KWO's patented algorithms use this metadata to continuously adapt to changing conditions in the Databricks environment. These fields provide insight into:

  • Workload distribution
  • Resource utilization
  • Query behaviors

Each field plays a role in optimization decisions. When KWO detects an opportunity — such as a period of low utilization — it autonomously triggers actions to reduce costs without impacting performance. If query latencies increase, KWO detects the change and increases warehouse size to maintain performance.

What Permissions Are Required?

REST API — real-time access to warehouse state and query history:

EndpointMethodPurpose
/api/2.0/sql/warehouses/{id}GETRead warehouse metadata (size, state)
/api/2.0/sql/history/queriesGETRead recent query history
/api/2.0/sql/warehouses/{id}/editPOSTUpdate warehouse configuration

System table views — read-only access via views created during setup:

ViewSystem table sourceAction
Warehouse eventssystem.compute.warehouse_eventsSELECT
Warehousessystem.compute.warehousesSELECT
Billable usagesystem.billing.usageSELECT
Query historysystem.query.historySELECT

Export volume — batch workload export to Unity Catalog:

ResourcePermission
Catalog (keebo)USE CATALOG
Schema (keebo.kwo)USE SCHEMA
Volume (keebo.kwo.export)READ VOLUME, WRITE VOLUME

Workspace access — required on each workspace being connected:

PermissionLevel
Workspace roleUser

Warehouse actions — applied to each SQL warehouse selected for optimization:

PermissionPurpose
CAN_MANAGERead state, resize, and change configuration

How Is Network Access Configured?

KWO connects to Databricks from a fixed set of IP addresses. If the account or workspace has IP access lists enabled, these must be added to the allow list so that the Keebo service can reach the Databricks REST API.

IP AddressIP Address
34.123.209.15935.232.243.181
34.134.199.9834.41.176.165
34.136.192.18935.224.13.139
34.123.121.25134.29.108.17
35.226.95.6434.30.123.135

Authentication: OAuth M2M (service principal with Client ID and Secret).

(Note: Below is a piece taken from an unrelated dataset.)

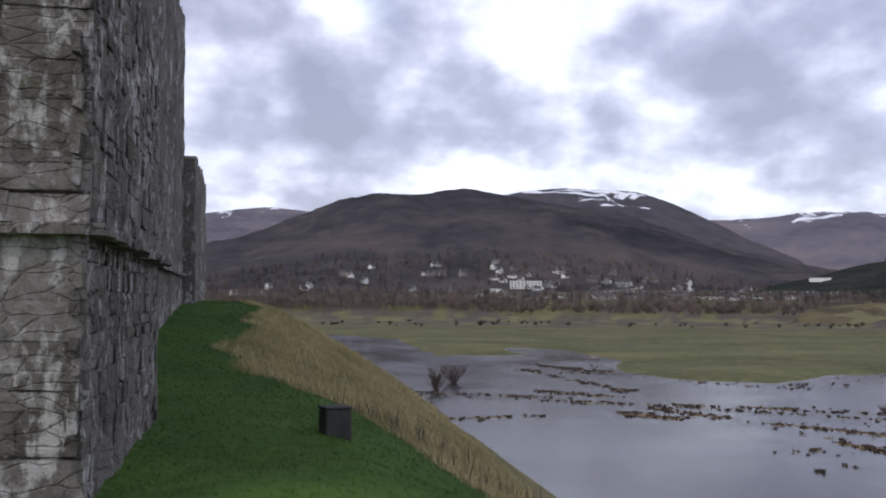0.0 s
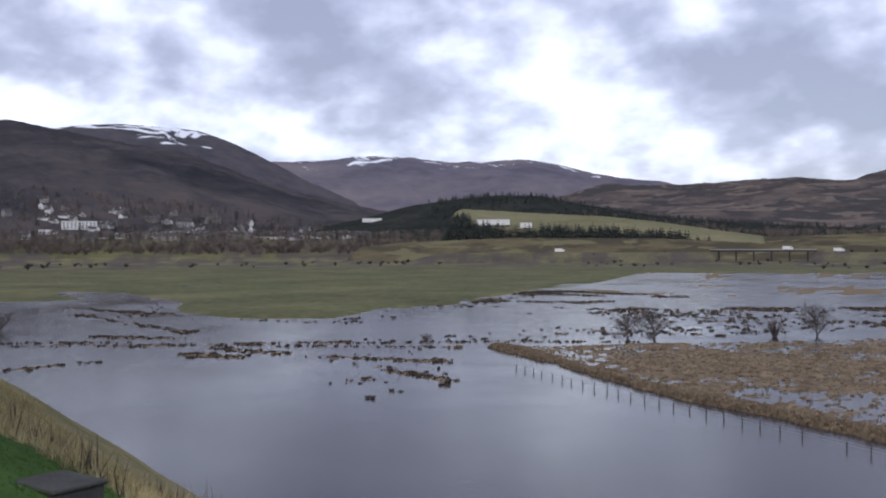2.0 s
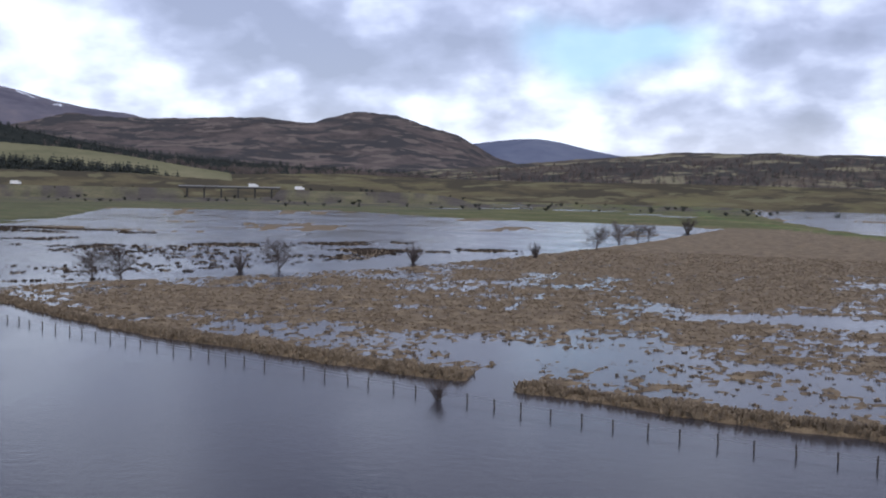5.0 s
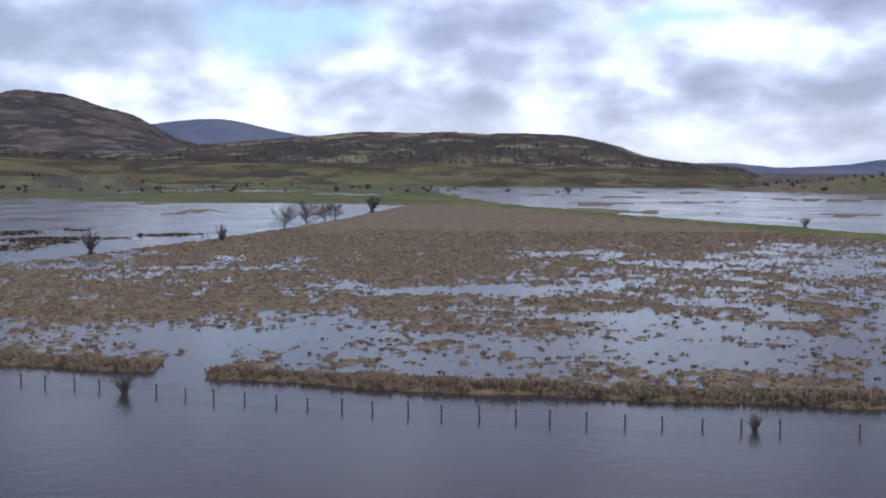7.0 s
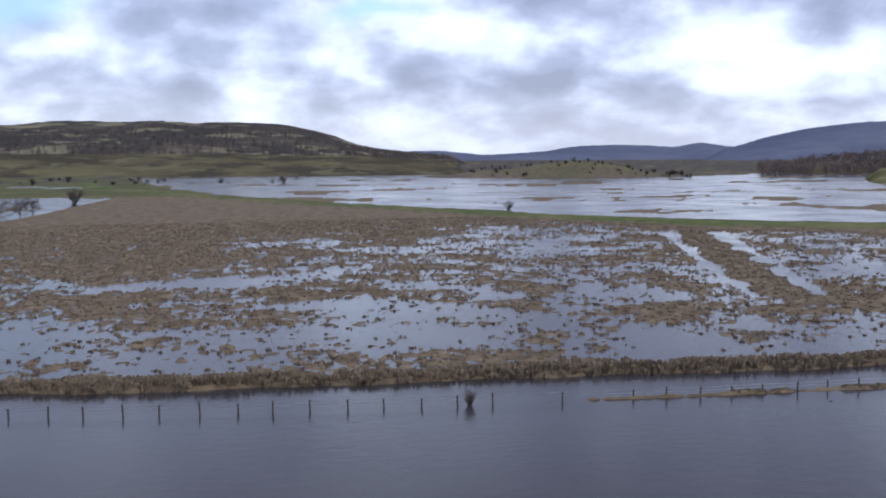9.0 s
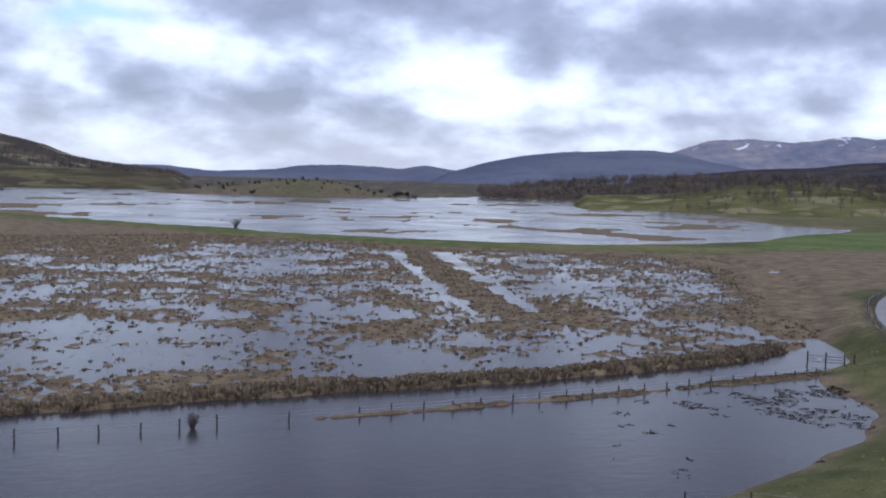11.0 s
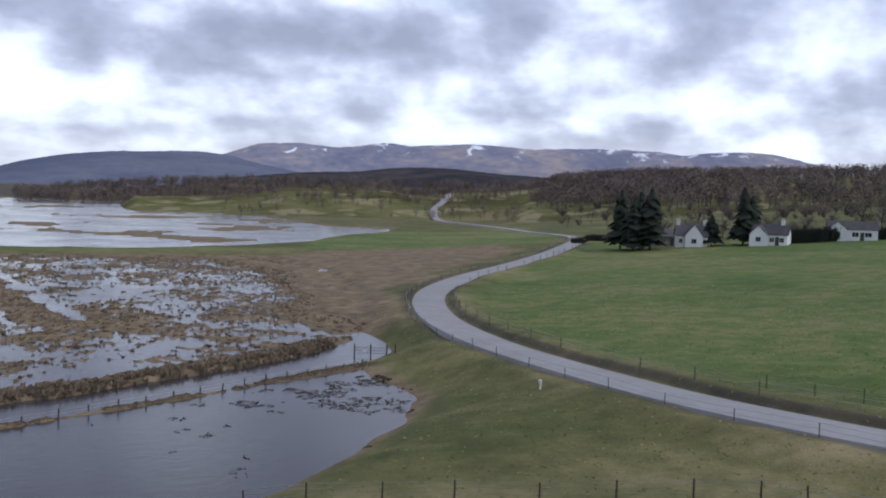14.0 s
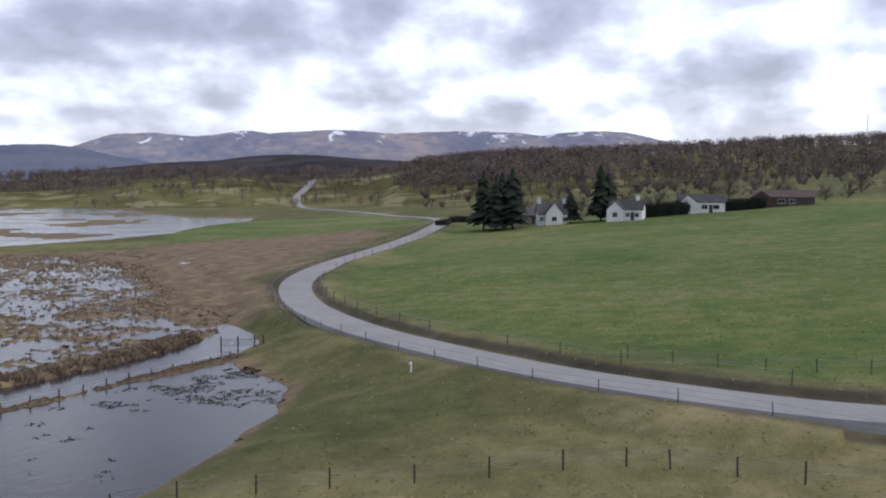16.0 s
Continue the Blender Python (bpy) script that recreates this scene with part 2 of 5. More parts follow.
def masonry(name, dark, mid, pale, vary):
    """Old stone with runs of pale lime and lichen down its face."""
    m = bpy.data.materials.new(name)
    m.use_nodes = True
    q = Graph(m.node_tree)
    q.tree.nodes.clear()
    pos = q.add("ShaderNodeNewGeometry").outputs["Position"]
    wide = q.noise(pos, 0.7, 5.0, 0.65)
    grain = q.noise(pos, 9.0, 6.0, 0.7)
    runs = q.noise(q.add("ShaderNodeMapping", {"Vector": pos, "Scale": (1.7, 1.7, 0.7)}).outputs[0], 2.3, 6.0, 0.68, 0.3)
    patchy = q.noise(pos, 0.55, 3.0, 0.5)
    fac = q.math("ADD", q.math("MULTIPLY", wide, 0.5), q.math("MULTIPLY", grain, 0.5))
    fac = q.math("ADD", fac, q.math("MULTIPLY", q.math("SUBTRACT", q.add("ShaderNodeObjectInfo").outputs["Random"], 0.5), vary))
    col = q.ramp(fac, [(0.34, dark), (0.5, mid), (0.68, pale)])
    col = q.mix(q.ramp(q.math("ADD", q.math("ADD", q.math("MULTIPLY", runs, 0.6), q.math("MULTIPLY", grain, 0.2)), q.math("MULTIPLY", patchy, 0.2)), [(0.53, (0, 0, 0)), (0.59, (0.8, 0.8, 0.8))]), col, (0.58, 0.565, 0.54))
    col = q.mix(q.ramp(q.noise(pos, 2.2, 4.0, 0.6), [(0.6, (0, 0, 0)), (0.72, (0.55, 0.55, 0.55))]), col, (0.10, 0.105, 0.045))
    bent = q.add("ShaderNodeVectorMath", {0: pos, 1: q.add("ShaderNodeVectorMath", {0: q.add("ShaderNodeTexNoise", {"Vector": pos, "Scale": 1.3}).outputs["Color"], "Scale": 0.35}, operation="SCALE").outputs[0]}, operation="ADD").outputs[0]
    cells = q.add("ShaderNodeTexVoronoi", {"Vector": q.add("ShaderNodeMapping", {"Vector": bent, "Scale": (3.0, 3.0, 8.0)}).outputs[0], "Scale": 1.0})
    cells.feature = "DISTANCE_TO_EDGE"
    joint = q.ramp(q.math("MULTIPLY_ADD", grain, 0.16, cells.outputs["Distance"]), [(0.075, (1, 1, 1)), (0.14, (0, 0, 0))])
    col = q.mix(q.math("MULTIPLY", joint, 0.14), col, (0.05, 0.045, 0.038))
    bmp = q.add("ShaderNodeBump", {"Strength": 0.95, "Distance": 0.05, "Height": q.math("MULTIPLY_ADD", joint, -0.3, grain)})
    bsdf = q.add("ShaderNodeBsdfPrincipled", {"Base Color": col, "Roughness": 0.93, "Specular IOR Level": 0.2, "Normal": bmp.outputs[0]})
    q.add("ShaderNodeOutputMaterial", {0: bsdf.outputs[0]})
    return m


M_STONE = masonry("old_stone", (0.075, 0.068, 0.06), (0.16, 0.145, 0.128), (0.3, 0.28, 0.26), 0.2)
M_MORTAR = masonry("rubble_wall", (0.08, 0.072, 0.064), (0.17, 0.155, 0.136), (0.32, 0.3, 0.275), 0.0)
M_DARKSTONE = material("dark_block", [(0.03, 0.03, 0.03), (0.06, 0.058, 0.055), (0.09, 0.085, 0.08)], 0.3, 0.85, 0.4)
M_ROAD = material("asphalt", [(0.24, 0.23, 0.225), (0.29, 0.28, 0.275), (0.35, 0.34, 0.335)], 6.0, 0.9, 0.1)
M_POST = material("weathered_timber", [(0.035, 0.03, 0.028), (0.07, 0.06, 0.052), (0.12, 0.105, 0.09)], 0.4, 0.9, 0.3)
M_TWIG = material("bare_twigs", [(0.055, 0.045, 0.043), (0.095, 0.077, 0.07), (0.14, 0.115, 0.1)], 3.0, 0.95, vary=0.1)
# Leafless woods, made paler to put distance haze into the colour
M_WOOD = material("leafless_woodland", [(0.085, 0.068, 0.063), (0.145, 0.115, 0.1), (0.21, 0.17, 0.135)], 30.0, 0.95)
M_FIR = material("conifer_needles", [(0.01, 0.015, 0.01), (0.018, 0.026, 0.016), (0.03, 0.04, 0.022)], 2.0, 0.9)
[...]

Network options: IP access lists (Enterprise tier) or Private Link (AWS/Azure/GCP).

note

IP access lists require the Enterprise pricing tier in Databricks. If IP access lists are not enabled, no changes are needed.

For configuration instructions, see How Is Network Access Configured? in the Databricks Configuration guide.

Keebo supports connecting to Databricks workspaces that are configured with AWS PrivateLink, Azure Private Link, or GCP Private Service Connect. When a workspace has public access disabled and is only reachable via Private Link, Keebo connects through its own VPC endpoints instead of the public internet.

Keebo VPC Endpoints (AWS)

RegionVPC Endpoint ID
us-east-1vpce-0d414758482d485d7
us-east-2vpce-03cfbba8d0539eb51
note

If your Databricks workspace is deployed in an AWS region not listed above, contact Keebo support to discuss availability.

Setup

To use Private Link with Keebo, two things must be in place:

  1. Your Databricks workspace must accept connections from Keebo's VPC endpoint. Follow the Databricks documentation for your cloud provider to register Keebo's endpoint as an allowed Private Link connection:

  2. Contact Keebo support to register your Databricks workspace hostname. Keebo must add your workspace hostname to its internal DNS configuration so that traffic routes through the Private Link connection. Without this step, DNS resolution will fail and Keebo will not be able to reach the workspace.

Connectivity Diagnostics

When a workspace is connected, Keebo automatically runs a connectivity check that tests DNS resolution, TCP reachability, authentication, and workspace API access. If the workspace requires Private Link and the hostname has not yet been registered on Keebo's side, the diagnostic will report a DNS resolution failure with a Private Link Required remediation hint. If you see this, reach out to Keebo support with your workspace URL to complete the setup.